[Start SUPPLIED DATA]

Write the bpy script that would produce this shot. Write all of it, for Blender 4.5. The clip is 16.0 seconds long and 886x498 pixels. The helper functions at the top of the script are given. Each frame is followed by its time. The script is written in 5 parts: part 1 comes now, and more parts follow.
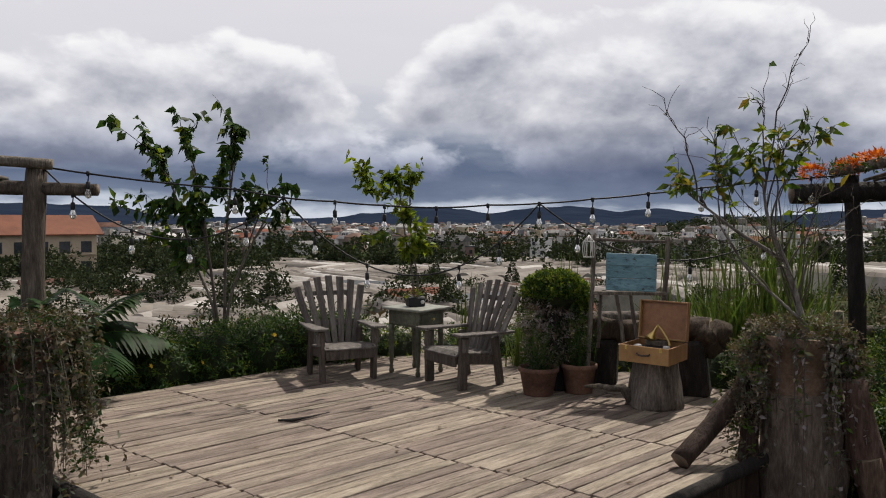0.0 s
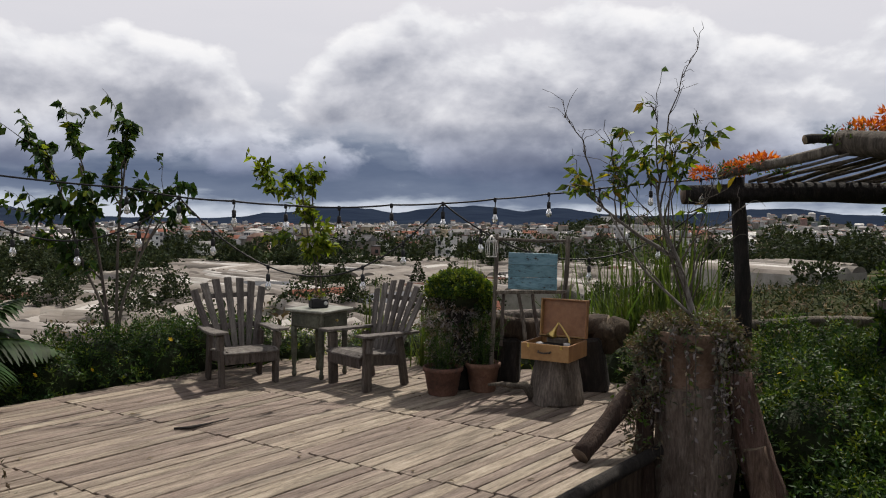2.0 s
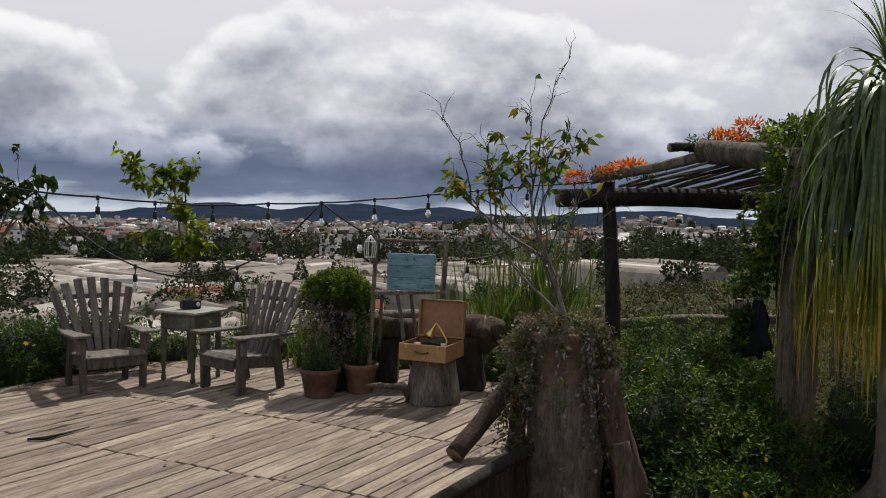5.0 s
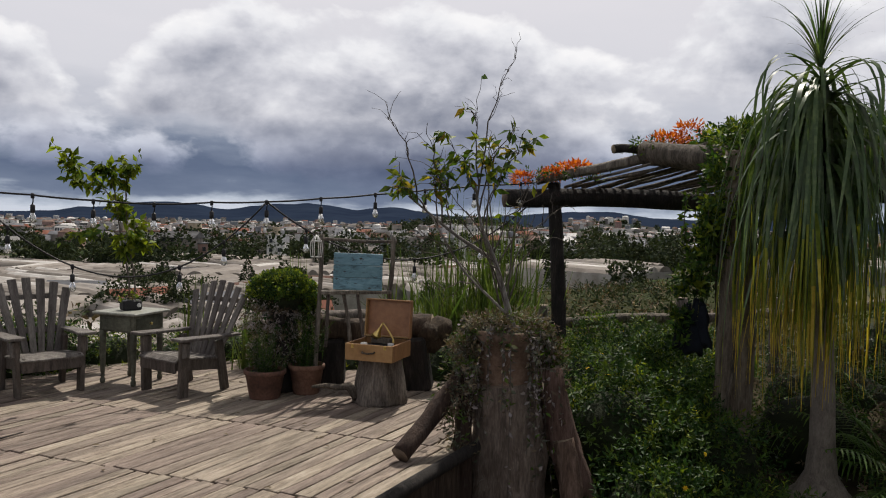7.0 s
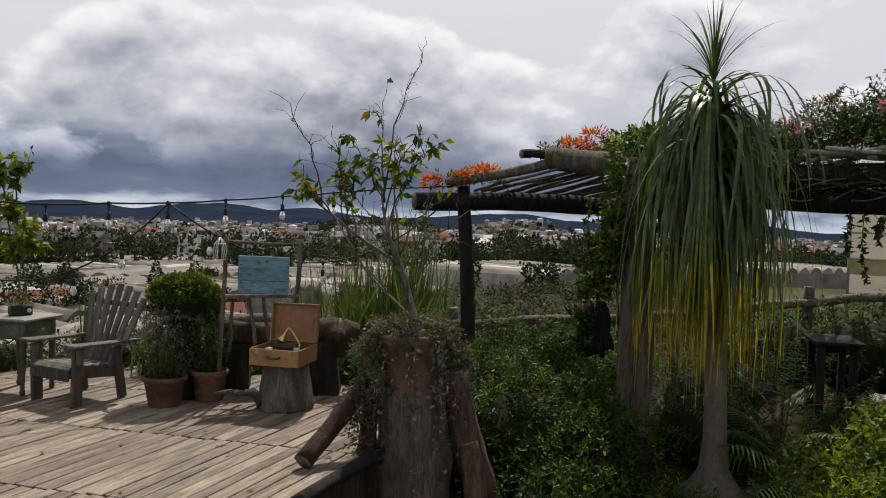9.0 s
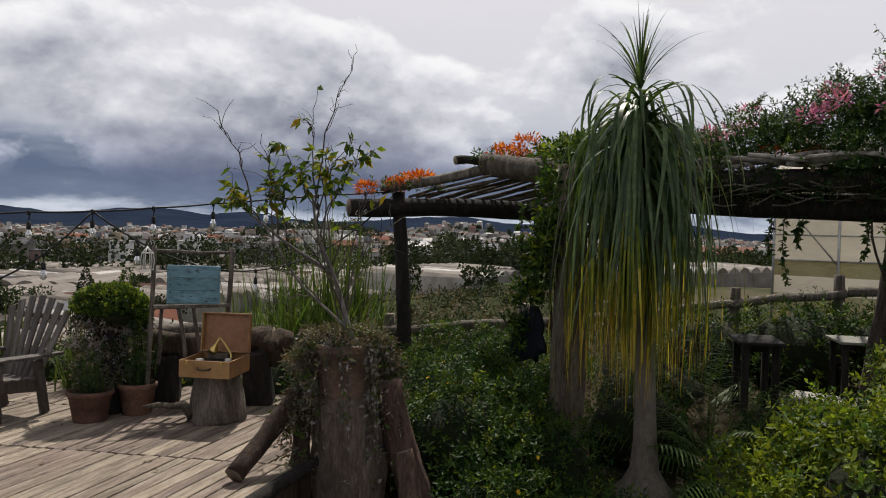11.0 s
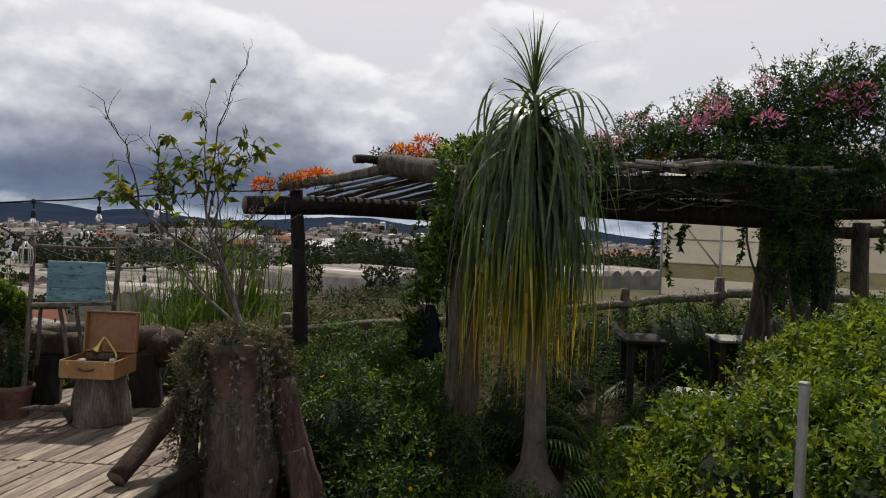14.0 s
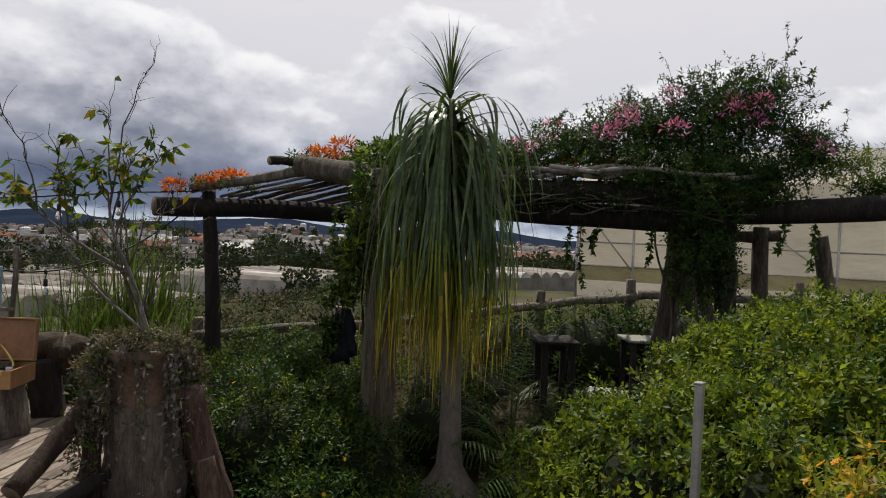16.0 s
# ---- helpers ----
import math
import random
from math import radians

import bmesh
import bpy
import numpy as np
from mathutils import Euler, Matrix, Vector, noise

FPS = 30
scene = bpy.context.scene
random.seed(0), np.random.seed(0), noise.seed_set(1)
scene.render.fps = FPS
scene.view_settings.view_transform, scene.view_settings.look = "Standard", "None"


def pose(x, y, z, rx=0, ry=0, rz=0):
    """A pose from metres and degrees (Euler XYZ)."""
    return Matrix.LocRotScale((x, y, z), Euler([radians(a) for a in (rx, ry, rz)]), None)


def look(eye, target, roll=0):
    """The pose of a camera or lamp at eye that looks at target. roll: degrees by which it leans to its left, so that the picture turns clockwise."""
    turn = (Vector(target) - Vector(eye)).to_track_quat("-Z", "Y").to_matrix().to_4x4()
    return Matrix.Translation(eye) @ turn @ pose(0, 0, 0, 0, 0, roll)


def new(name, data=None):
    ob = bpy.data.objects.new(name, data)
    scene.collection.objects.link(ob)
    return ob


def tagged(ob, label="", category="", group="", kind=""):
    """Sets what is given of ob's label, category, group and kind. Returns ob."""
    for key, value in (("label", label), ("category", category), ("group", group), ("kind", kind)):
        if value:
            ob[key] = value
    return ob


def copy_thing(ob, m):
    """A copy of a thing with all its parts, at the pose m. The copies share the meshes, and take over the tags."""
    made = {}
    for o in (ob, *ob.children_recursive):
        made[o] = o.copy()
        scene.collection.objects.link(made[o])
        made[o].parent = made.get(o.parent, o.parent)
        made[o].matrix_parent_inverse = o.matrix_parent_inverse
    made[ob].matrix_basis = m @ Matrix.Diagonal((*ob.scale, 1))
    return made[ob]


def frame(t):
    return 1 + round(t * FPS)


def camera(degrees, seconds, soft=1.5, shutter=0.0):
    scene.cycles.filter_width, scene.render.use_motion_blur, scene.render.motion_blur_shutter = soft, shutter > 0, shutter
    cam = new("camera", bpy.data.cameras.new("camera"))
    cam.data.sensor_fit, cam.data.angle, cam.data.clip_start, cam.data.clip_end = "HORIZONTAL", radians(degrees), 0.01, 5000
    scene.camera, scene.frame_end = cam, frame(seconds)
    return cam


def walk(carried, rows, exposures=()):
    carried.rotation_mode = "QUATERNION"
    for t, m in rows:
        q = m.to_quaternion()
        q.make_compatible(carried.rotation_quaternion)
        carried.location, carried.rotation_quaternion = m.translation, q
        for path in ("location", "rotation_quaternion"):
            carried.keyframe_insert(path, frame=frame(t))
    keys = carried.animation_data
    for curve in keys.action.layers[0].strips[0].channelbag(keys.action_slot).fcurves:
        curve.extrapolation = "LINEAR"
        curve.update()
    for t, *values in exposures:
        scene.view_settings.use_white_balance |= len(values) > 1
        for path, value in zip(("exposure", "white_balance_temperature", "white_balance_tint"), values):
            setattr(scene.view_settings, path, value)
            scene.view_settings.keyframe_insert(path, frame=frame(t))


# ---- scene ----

[End SUPPLIED DATA]

[YOUR TASK]
Set out exactly the run of lines that begins at the line holding "scene.view_settings.keyframe_insert(path, frame=frame(t))" and ends at the last line of the data.

[WORKED SOLUTION]
            scene.view_settings.keyframe_insert(path, frame=frame(t))


# ---- scene ----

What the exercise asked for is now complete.